Going back to the theme of “Guide Like the Star,” which we cover for one last time today, while we don’t explicitly read about a covenant between God and the Magi, the star was in fact the sign of the covenant. It guided them without fail to His perfect light. And the Magi chose to honor the covenant with their own personal covenant, to keep walking until what they were talking toward was revealed. They didn’t know when they started out that following the star would lead them to the Messiah. Just like there is no way that Abraham could know when he left Ur and started walking where the journey would end up. Just like we can’t possibly know every road we will walk down in life. God’s covenant is to provide us not only the path to salvation, but the means by which to walk that path—the Church, the sacraments, forgiveness, Scriptures, grace, etc. Our covenant with Him is to walk down that path but being involved in the Church, partaking of the sacraments, repenting of our sins, reading Scripture, etc. And we will fulfill our covenant specifically and simply by showing up for God each day. In whatever spiritual shape you find yourself in today, show up for the Lord, do your part to fulfill your covenant with Him. And don’t worry about God—He’s fulfilling His covenant in some way (though not the same way for every person and every circumstance) for you today as well.

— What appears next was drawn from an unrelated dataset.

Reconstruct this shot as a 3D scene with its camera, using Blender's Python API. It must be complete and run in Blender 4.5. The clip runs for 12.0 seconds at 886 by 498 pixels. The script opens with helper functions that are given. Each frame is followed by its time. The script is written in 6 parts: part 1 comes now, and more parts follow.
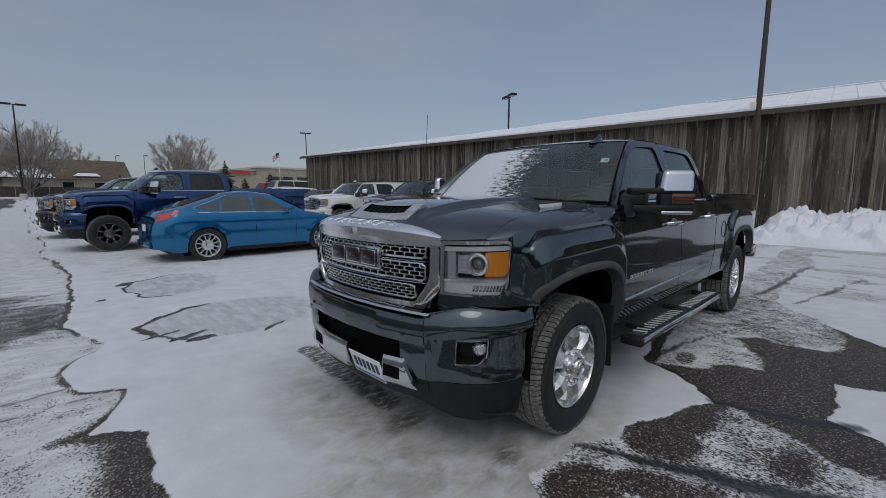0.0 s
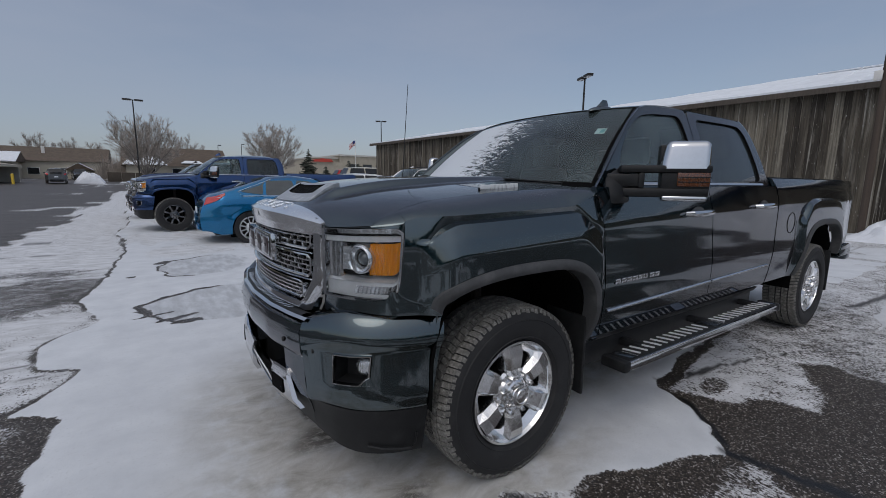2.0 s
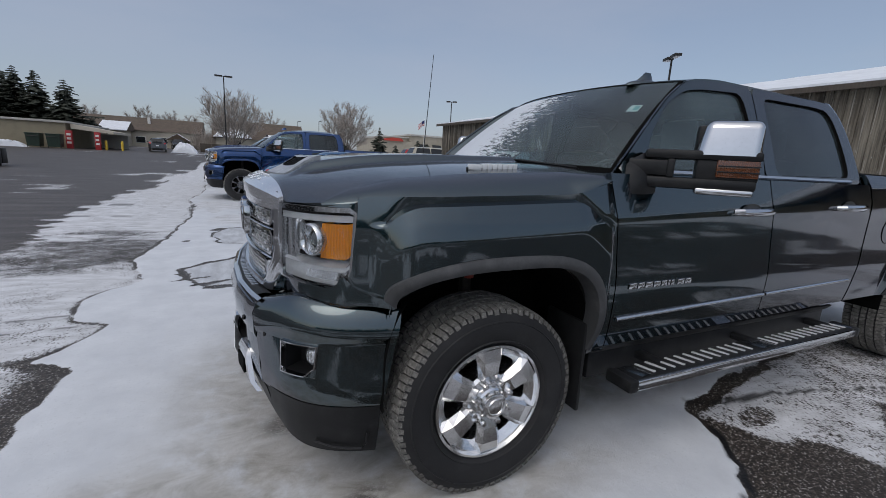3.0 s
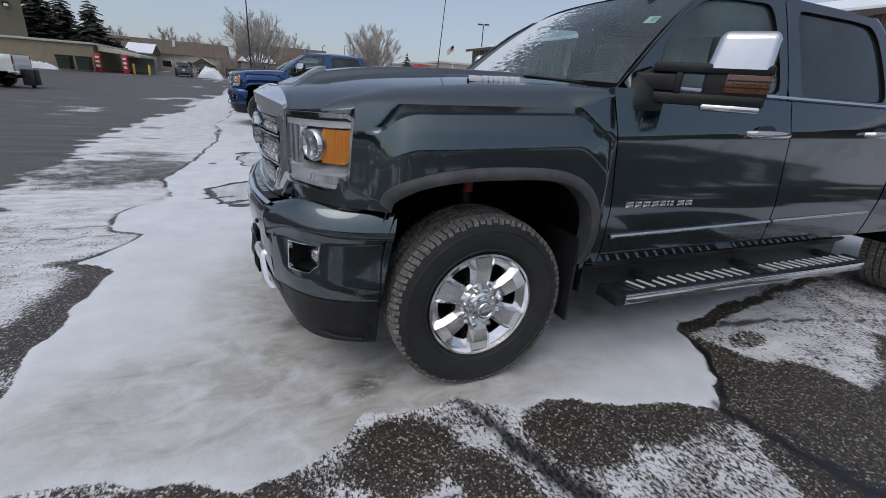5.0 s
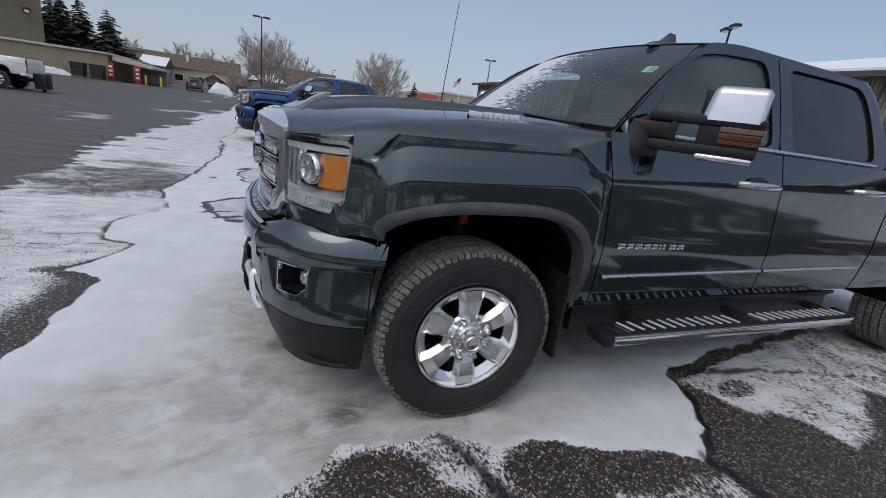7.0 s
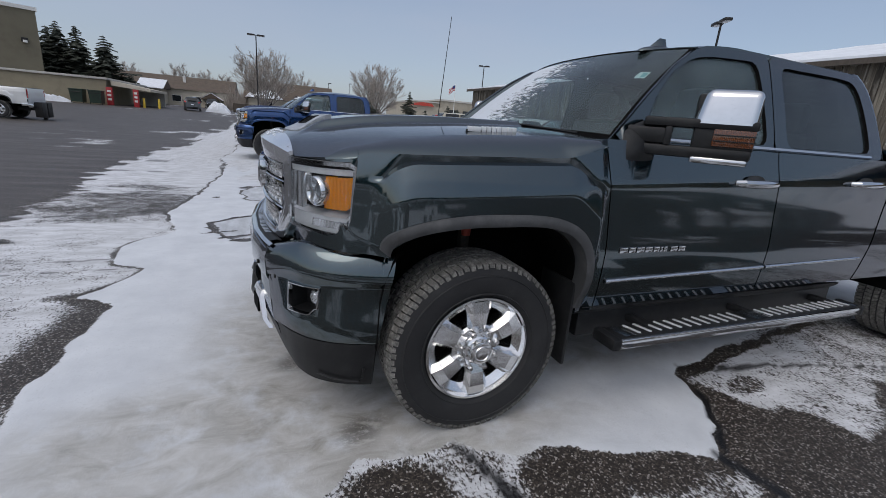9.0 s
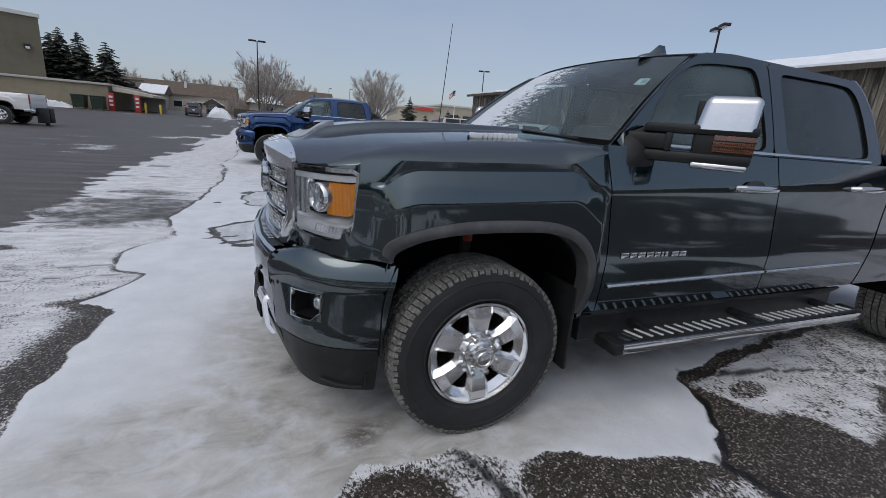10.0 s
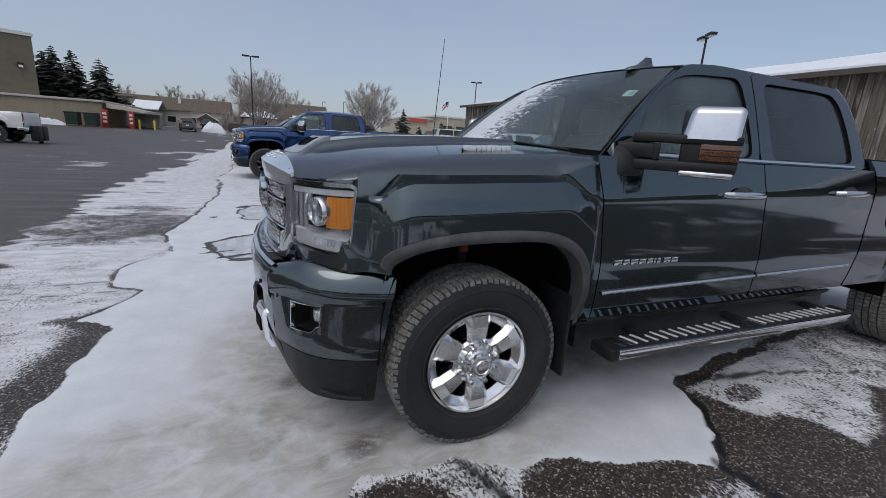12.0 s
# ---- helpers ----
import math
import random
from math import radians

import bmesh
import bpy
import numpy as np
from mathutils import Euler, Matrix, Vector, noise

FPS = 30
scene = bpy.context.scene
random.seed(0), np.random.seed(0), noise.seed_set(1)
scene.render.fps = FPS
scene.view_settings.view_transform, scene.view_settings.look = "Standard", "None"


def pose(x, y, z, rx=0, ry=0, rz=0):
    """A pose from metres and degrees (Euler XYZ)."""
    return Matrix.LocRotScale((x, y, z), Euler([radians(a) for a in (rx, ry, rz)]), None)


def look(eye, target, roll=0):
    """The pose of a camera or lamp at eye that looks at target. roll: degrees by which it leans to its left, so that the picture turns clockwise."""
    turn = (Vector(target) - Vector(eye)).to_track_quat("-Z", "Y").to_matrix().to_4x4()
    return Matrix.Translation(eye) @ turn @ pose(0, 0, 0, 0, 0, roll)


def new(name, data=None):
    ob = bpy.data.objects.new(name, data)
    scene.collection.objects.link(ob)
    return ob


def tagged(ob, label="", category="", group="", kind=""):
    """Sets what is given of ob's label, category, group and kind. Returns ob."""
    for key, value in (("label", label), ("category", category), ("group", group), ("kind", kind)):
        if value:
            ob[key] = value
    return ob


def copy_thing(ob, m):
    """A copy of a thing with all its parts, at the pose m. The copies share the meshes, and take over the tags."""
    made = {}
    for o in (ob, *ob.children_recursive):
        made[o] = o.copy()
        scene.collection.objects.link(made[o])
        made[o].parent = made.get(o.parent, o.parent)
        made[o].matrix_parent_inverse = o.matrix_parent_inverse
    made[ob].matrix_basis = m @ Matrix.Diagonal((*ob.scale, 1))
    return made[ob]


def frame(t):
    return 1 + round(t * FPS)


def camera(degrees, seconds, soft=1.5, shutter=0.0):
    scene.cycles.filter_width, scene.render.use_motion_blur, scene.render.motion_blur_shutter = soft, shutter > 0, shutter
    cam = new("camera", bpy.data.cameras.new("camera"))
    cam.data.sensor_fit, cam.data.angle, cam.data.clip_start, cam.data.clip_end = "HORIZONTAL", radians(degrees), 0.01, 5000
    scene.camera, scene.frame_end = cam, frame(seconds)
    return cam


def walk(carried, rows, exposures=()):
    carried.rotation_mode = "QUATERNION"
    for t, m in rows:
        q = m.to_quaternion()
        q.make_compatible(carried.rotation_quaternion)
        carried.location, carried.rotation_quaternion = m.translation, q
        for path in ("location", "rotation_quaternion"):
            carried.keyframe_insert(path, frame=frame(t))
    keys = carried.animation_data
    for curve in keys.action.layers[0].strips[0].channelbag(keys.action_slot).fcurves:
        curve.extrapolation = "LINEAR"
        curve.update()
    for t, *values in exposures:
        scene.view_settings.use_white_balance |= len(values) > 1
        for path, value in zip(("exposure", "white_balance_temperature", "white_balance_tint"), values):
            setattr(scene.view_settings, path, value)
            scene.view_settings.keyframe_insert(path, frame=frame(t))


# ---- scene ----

The wise men concluded from their observations of the extraordinary path of the peculiar nova which had lately appeared and was shining more brightly than anything in outer space., that Christ the King was born on earth, in Bethlehem, to save our souls. (9th Ode, Orthros of the Nativity, Trans. by Fr. Seraphim Dedes)
Personal Reflection Point: Look at the sky on a clear night and think about the number of stars.